LLVM coding standards - While small deviations can be fixed after mainlining, gross violations of the LLVM code standards and conventions must be fixed prior to integration.
Actually a branch is a better idea for a couple of reasons:
1) It'll help show that you're dedicated to the idea of maintaining the target, and
2) If the overhead of merging is too high for the target there are probably patches
that need to be either a) upstreamed or b) the target needs to be rewritten since it
shouldn't affect the main code base.
The part about other users is a good idea, but how often are users (not developers)
checking out a copy of random ToT llvm in order to use it?
I am in favor of this. I think having specific criteria and time lines
will be beneficial for both maintainers and reviewers.
However, instead of having a separate branch, what do you think about
adding the backend to the main tree, but not building it by default.
This would make it easier for the backend maintainer to keep it up to
date and also make it easier for users to test it. At the same time,
the backend maintainer would still be responsible for updating it for
changes to the LLVM core API, so other developers wouldn't need to worry
about breaking the "backend-in-training".
This is very common for users of the Mesa Project, which the R600/SI
backend is currently a part of. Also some distributions package the
current TOT of various projects to offer users an easy way to try out the latest code.
[...] Also some distributions package the
current TOT of various projects to offer users an easy way to try out the latest code.
This would still require going to every such distribution and telling
them to flip the special build flag that enables building the
While I have no issue with having a more complete and documented method of submitting backends, the problem is the barrier to entry for some backends is being significantly raised, where they did not exist in the past. In the past AMD has reported issues that we have found from internal development to LLVM, along with patches in some cases. Some have been fixed, but others are unique to our backends and still are not in mainline. Many times the response to attempts to get them fixed has been to get the backend in the mainline development tree first. Now that we are finally able to push our backends out publicly, we are getting pushback that we need to contribute in other places first. While I completely agree with 4 of the five points below, the requirement that we contribute to core for things that are outside the scope of the backend seems overly onerous. Tom's AMDGPU backend is not the only backend AMD would like to push into mainline, as our production AMDIL backend is in the pipeline to be added and AMD has announced that the HSA foundations compiler will also be open sourced(which is a third backend from AMD, plus more, see http://www.phoronix.com/scan.php?page=news_item&px=MTEyMzQ). I would just hate to see these get delayed because of barriers to entry that seem artificial or out of scope of the proposed/required changes.
So I guess the issue is, what else is required to the backends to make them acceptable for LLVM.
Just to add my two cents to this discussion, I completely agree with Micah that expecting patch submitters to first contribute to other, unrelated parts of LLVM is unreasonable. Some of us contribute to the project not by working on the core compiler but by using it in our projects. Most interesting projects (like a code generator) require a lot of TLC; developers of such projects do not have time to work on unrelated problems.

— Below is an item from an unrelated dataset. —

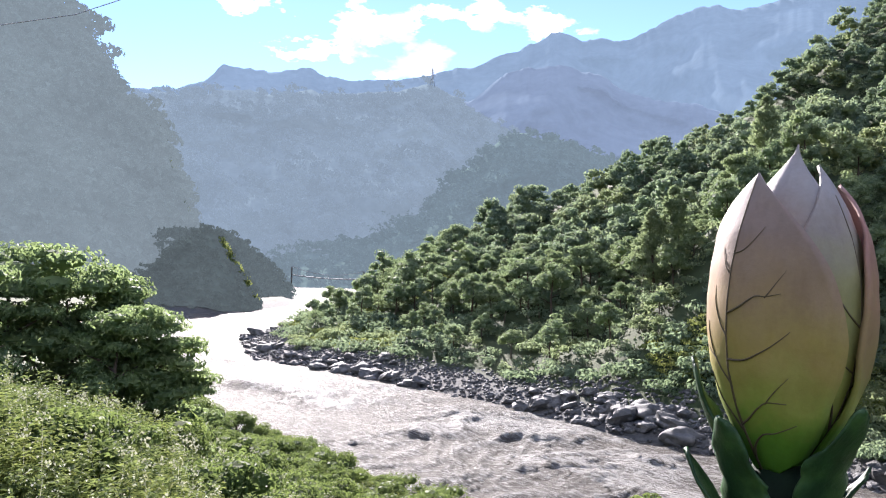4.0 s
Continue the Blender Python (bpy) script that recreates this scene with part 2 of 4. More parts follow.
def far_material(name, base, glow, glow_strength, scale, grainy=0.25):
    """Distant hazy slope, far behind the rest: wooded relief, with the haze in front put in as emission."""
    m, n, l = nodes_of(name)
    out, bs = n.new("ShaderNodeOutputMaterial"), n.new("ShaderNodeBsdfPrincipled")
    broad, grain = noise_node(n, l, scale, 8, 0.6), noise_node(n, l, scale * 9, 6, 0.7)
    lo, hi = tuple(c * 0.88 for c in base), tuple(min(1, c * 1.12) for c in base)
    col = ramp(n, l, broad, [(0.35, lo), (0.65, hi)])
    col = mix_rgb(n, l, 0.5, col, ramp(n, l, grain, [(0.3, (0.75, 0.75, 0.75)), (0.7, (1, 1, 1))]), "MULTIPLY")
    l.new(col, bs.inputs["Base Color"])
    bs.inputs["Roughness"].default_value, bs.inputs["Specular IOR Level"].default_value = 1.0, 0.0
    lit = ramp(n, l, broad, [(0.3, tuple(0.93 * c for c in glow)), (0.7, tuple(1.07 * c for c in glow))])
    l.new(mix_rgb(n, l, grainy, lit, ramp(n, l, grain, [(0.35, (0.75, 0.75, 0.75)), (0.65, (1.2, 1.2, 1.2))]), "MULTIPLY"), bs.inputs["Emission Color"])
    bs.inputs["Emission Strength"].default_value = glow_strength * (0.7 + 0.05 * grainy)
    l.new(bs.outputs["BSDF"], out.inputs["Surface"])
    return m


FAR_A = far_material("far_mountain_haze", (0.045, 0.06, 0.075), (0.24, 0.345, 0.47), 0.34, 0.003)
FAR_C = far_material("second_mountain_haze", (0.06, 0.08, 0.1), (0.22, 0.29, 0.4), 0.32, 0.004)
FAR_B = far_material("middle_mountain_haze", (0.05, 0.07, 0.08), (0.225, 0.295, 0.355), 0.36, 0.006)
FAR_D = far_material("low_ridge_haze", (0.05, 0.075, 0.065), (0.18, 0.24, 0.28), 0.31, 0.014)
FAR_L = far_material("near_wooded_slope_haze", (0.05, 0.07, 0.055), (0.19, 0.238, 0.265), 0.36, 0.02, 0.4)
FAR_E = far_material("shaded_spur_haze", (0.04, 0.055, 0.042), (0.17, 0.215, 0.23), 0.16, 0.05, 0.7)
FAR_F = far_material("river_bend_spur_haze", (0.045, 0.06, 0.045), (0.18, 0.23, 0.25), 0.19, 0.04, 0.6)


def petal_material(name, upper):
    """Painted fibre-cement petals: green at the foot, straw in the middle, dusty pink and lilac white at the tips."""
    m, n, l = nodes_of(name)
    out, bs = n.new("ShaderNodeOutputMaterial"), n.new("ShaderNodeBsdfPrincipled")
    co, sep = n.new("ShaderNodeTexCoord"), n.new("ShaderNodeSeparateXYZ")
    l.new(co.outputs["Object"], sep.inputs["Vector"])
    wob = noise_node(n, l, 0.9, 4)
    add, mul, rng = n.new("ShaderNodeMath"), n.new("ShaderNodeMath"), n.new("ShaderNodeMapRange")
    mul.operation, add.operation = "MULTIPLY", "ADD"
    mul.inputs[1].default_value = 2.1
    l.new(wob, mul.inputs[0])
    l.new(sep.outputs["Z"], add.inputs[0])
    l.new(mul.outputs[0], add.inputs[1])
    rng.inputs["From Min"].default_value, rng.inputs["From Max"].default_value = 4.75, 11.1
    l.new(add.outputs[0], rng.inputs["Value"])
    col = ramp(n, l, rng.outputs["Result"], [(0.0, (0.08, 0.25, 0.03)), (0.15, (0.15, 0.31, 0.045)), (0.26, (0.32, 0.34, 0.08)), (0.44, upper[0]), (0.62, upper[1]), (0.8, upper[2]), (0.95, upper[3])])
    grain = noise_node(n, l, 9.0, 6, 0.65)
    stain = noise_node(n, l, 2.2, 5, 0.6, "Object", (1, 1, 0.35))
    col = mix_rgb(n, l, 0.4, col, ramp(n, l, grain, [(0.25, (0.72, 0.7, 0.68)), (0.7, (1, 1, 1))]), "MULTIPLY")
    col = mix_rgb(n, l, 0.6, col, ramp(n, l, stain, [(0.3, (0.74, 0.7, 0.66)), (0.55, (1, 1, 1))]), "MULTIPLY")
    l.new(col, bs.inputs["Base Color"])
    bs.inputs["Roughness"].default_value, bs.inputs["Specular IOR Level"].default_value = 0.62, 0.35
    l.new(bump_node(n, l, grain, 0.25, 0.03), bs.inputs["Normal"])
    l.new(bs.outputs["BSDF"], out.inputs["Surface"])
    return m


M_PETAL = petal_material("pink_painted_petal", [(0.36, 0.265, 0.09), (0.315, 0.212, 0.13), (0.265, 0.188, 0.165), (0.265, 0.212, 0.213)])
M_PETAL_ROSE = petal_material("rose_painted_petal", [(0.3, 0.22, 0.09), (0.33, 0.19, 0.13), (0.34, 0.17, 0.15), (0.33, 0.2, 0.19)])
M_PETAL_PALE = petal_material("lilac_painted_petal", [(0.3, 0.3, 0.095), (0.3, 0.275, 0.135), (0.265, 0.225, 0.213), (0.32, 0.295, 0.315)])


def water_material():
    m, n, l = nodes_of("silty_river_water")
    out, bs = n.new("ShaderNodeOutputMaterial"), n.new("ShaderNodeBsdfPrincipled")

    def math_node(op, a, b):
        q = n.new("ShaderNodeMath")
        q.operation = op
        for k, v in enumerate((a, b)):
            if isinstance(v, float):
                q.inputs[k].default_value = v
            else:
                l.new(v, q.inputs[k])
        return q.outputs[0]

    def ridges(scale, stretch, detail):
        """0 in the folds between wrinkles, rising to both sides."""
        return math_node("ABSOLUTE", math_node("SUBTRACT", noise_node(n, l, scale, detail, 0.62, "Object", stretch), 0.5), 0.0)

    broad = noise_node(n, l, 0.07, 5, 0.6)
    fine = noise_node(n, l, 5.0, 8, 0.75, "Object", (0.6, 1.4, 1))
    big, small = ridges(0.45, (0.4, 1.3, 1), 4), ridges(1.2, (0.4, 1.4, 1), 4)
    # brown in the folds of the froth: wrinkle shade painted into the base colour
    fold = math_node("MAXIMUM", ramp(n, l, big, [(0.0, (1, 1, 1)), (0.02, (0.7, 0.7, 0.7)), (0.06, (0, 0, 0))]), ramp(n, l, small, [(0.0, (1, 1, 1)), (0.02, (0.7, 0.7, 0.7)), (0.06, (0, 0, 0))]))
    at = n.new("ShaderNodeAttribute")
    at.attribute_name = "foam"
    white = math_node("ADD", at.outputs["Fac"], math_node("MULTIPLY", math_node("SUBTRACT", fine, 0.5), 0.9))
    silt = ramp(n, l, broad, [(0.35, (0.15, 0.139, 0.123)), (0.65, (0.2, 0.187, 0.167))])
    froth = ramp(n, l, white, [(0.0, (0, 0, 0)), (0.3, (0.5, 0.5, 0.5)), (0.65, (1, 1, 1))])
    col = mix_rgb(n, l, froth, silt, (0.275, 0.265, 0.248))
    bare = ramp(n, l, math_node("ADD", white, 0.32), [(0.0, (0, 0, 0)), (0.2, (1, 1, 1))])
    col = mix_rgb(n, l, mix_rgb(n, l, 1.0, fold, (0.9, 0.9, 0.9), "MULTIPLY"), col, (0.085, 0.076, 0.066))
    fleck = noise_node(n, l, 2.4, 10, 0.8, "Object", (0.5, 1.5, 1))
    speck = ramp(n, l, math_node("ADD", fleck, math_node("MULTIPLY", at.outputs["Fac"], 0.1)), [(0.54, (0, 0, 0)), (0.59, (0.85, 0.85, 0.85))])
    col = mix_rgb(n, l, speck, col, (0.5, 0.49, 0.47))
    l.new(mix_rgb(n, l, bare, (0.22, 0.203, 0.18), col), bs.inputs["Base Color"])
    bs.inputs["Roughness"].default_value, bs.inputs["Specular IOR Level"].default_value = 0.55, 0.024
    both = math_node("ADD", math_node("ADD", math_node("MULTIPLY", big, 2.0), small), math_node("MULTIPLY", fine, 1.2))
    l.new(bump_node(n, l, both, 1.0, 0.75), bs.inputs["Normal"])
    l.new(bs.outputs["BSDF"], out.inputs["Surface"])
    return m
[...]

When someone asks that their code be integrated into LLVM, I think it's fair to ask whether there is a long-term maintainer and whether anyone will use the new feature(s). Asking them to make their code more maintainable or to conform to coding standards is fair. Asking people to work on unrelated tasks is a waste of their time.
-- John T.
The idea behind asking folks to contribute to the core llvm bits is two-fold:
1) Pretty much every new back-end, especially one as different as a GPU (when compared to the normal RISC-like backends LLVM is used to), exposes bugs, inefficiencies, and unsupported edge cases, at the least. Improvements to those things can, and should, be done on trunk as much as possible.
2) Mainline patches that are smaller and of a more easily reviewed nature than "here's a new backend" give new developers a chance to develop a solid working relationship with the rest of the core developers and to get a better feel for what folks mean by phrases like, "llvm best practices," "llvm coding style," and "incremental development." This ties in well with (1), as patches for those sorts of things are excellent candidates for (2).
That is, the idea is to leverage the target independent bits of the work a new back end will require anyway to accomplish building the trust and history that's being requested prior to committing a large new backend to trunk. It's not additional work, but rather a means to use work that already needs to be done in order to accomplish the political goals.
While I have no issue with having a more complete and documented method of submitting backends, the problem is the barrier to entry for some backends is being significantly raised, where they did not exist in the past. In the past AMD has reported issues that we have found from internal development to LLVM, along with patches in some cases. Some have been fixed, but others are unique to our backends and still are not in mainline. Many times the response to attempts to get them fixed has been to get the backend in the mainline development tree first. Now that we are finally able to push our backends out publicly, we are getting pushback that we need to contribute in other places first. While I completely agree with 4 of the five points below, the requirement that we contribute to core for things that are outside the scope of the backend seems overly onerous. Tom's AMDGPU backend is not the only backend AMD would like to push into mainline, as our production AMDIL backend is!
Yeah, in these cases, we did not have the authority to submit our backends
until relatively recently(last December was when legal/code approval
finally came through).
So like I mentioned in the other email, the bottleneck is getting the
code into the public, from that point on, we can work on conforming to
the LLVM style. I agree with the incubation style approach, that could
solve these issues.
I imagine that the linux kernel development process has a similar
issue with adding new architectures since the parallels are pretty
significant (incremental development, time-based releases, etc.). It
might be a huge win for one of the more senior community members to
inquire on the LKML about how this similar problem is handled in their
community, whether there is anything that LLVM is currently doing that
"didn't work" for them, and general advice.